*INSTRUCTIONS TO FOLLOW*:
Leaving out the pictures, retype all the material exactly.

━━━ GIVEN DATA ━━━

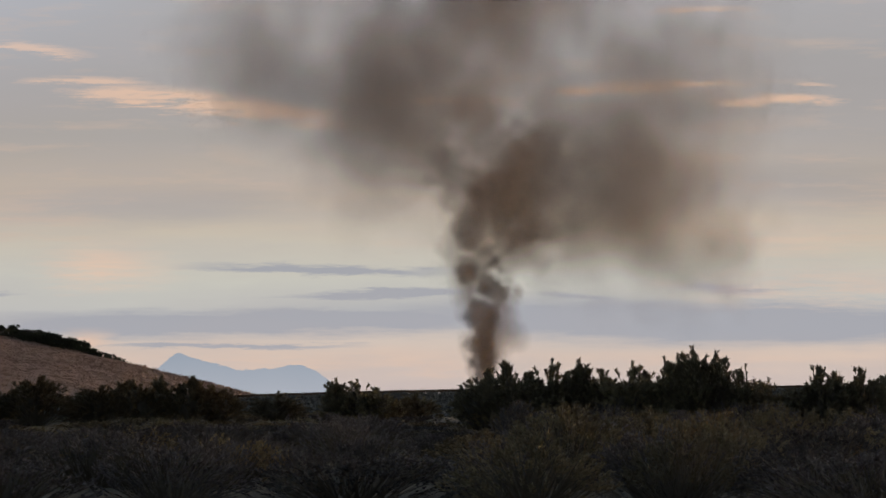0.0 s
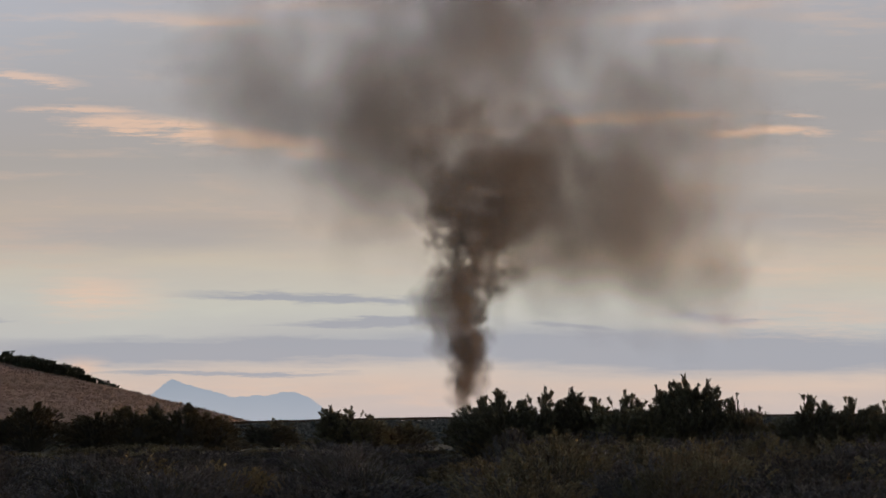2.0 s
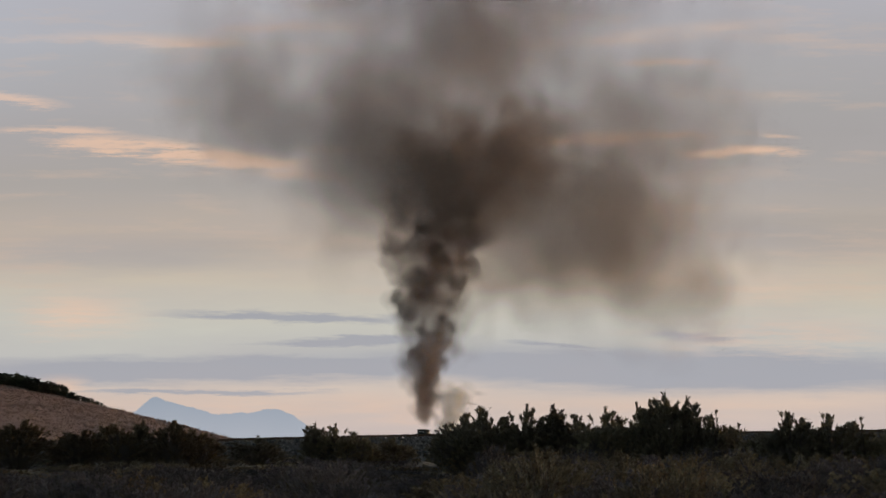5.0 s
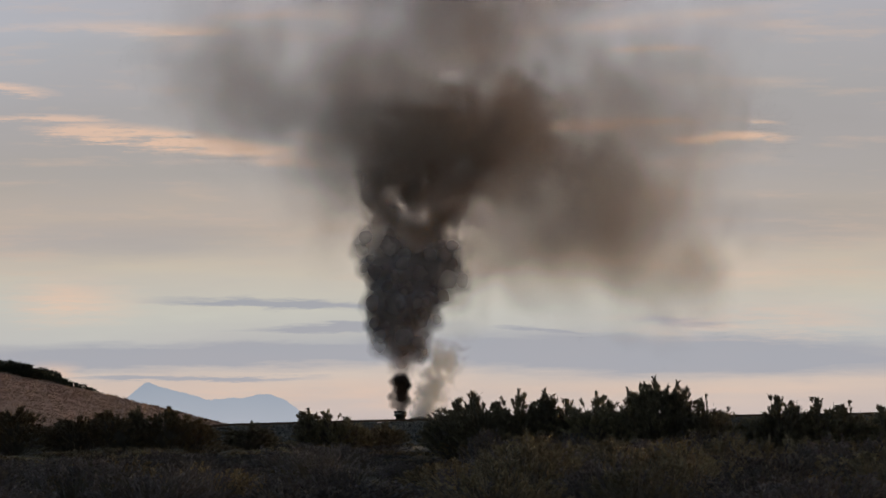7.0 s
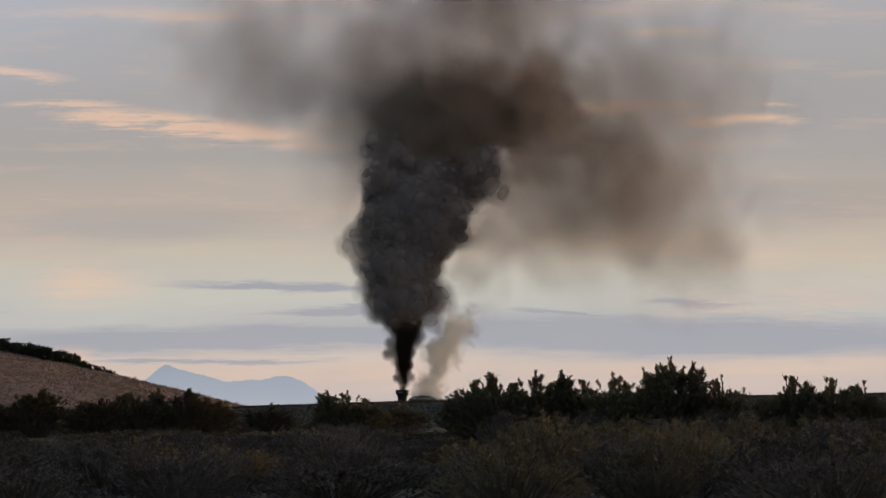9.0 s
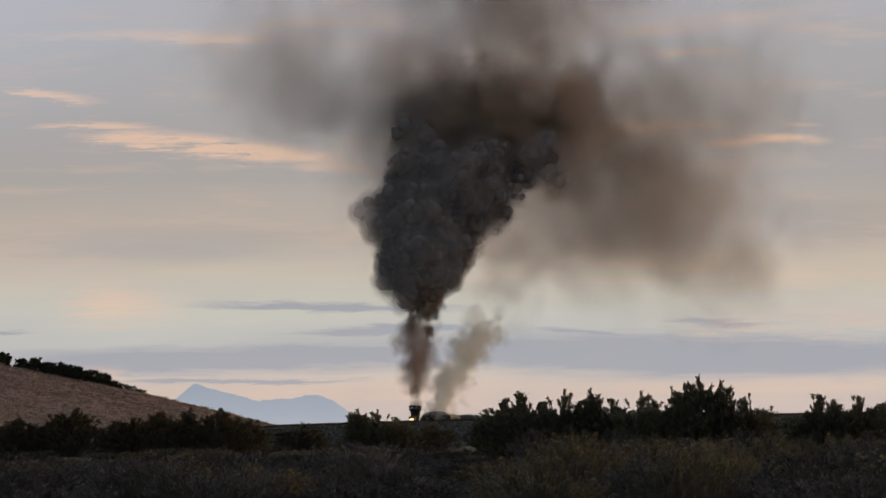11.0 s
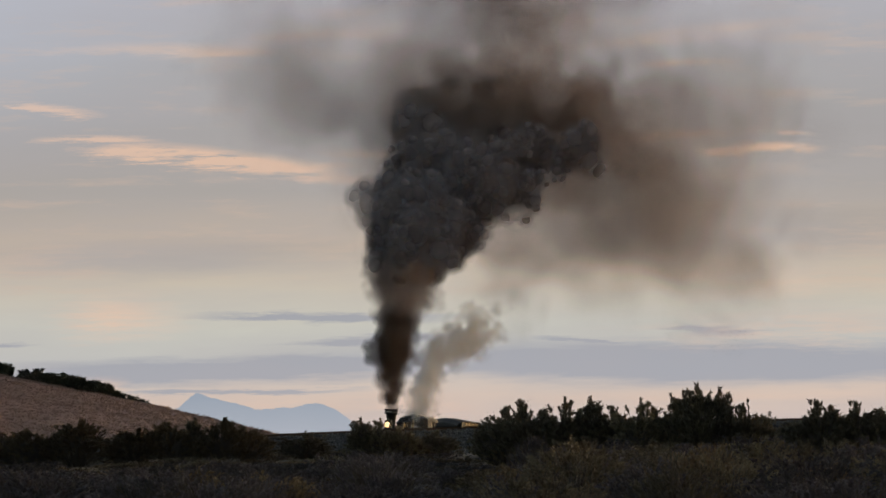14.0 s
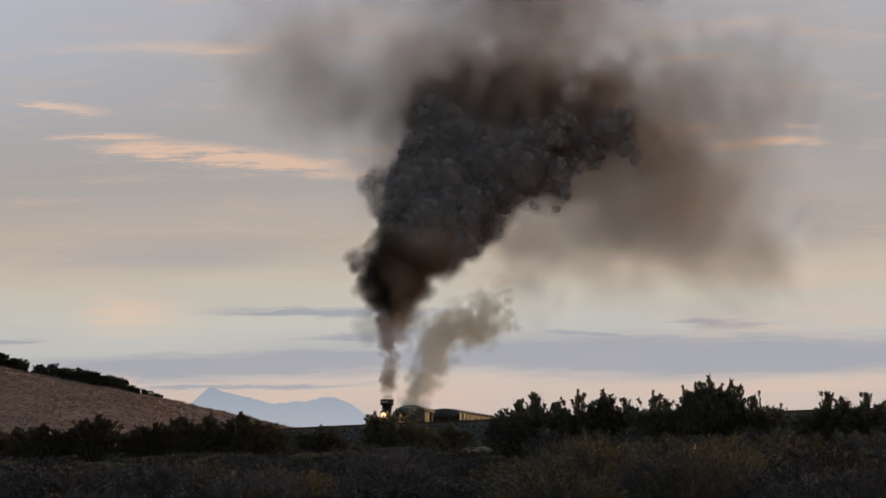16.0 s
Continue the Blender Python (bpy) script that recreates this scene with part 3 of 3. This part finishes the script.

━━━

*ANSWER BELOW*:
0.0 s
2.0 s
5.0 s
7.0 s
9.0 s
11.0 s
14.0 s
16.0 s
Continue the Blender Python (bpy) script that recreates this scene with part 3 of 3. This part finishes the script.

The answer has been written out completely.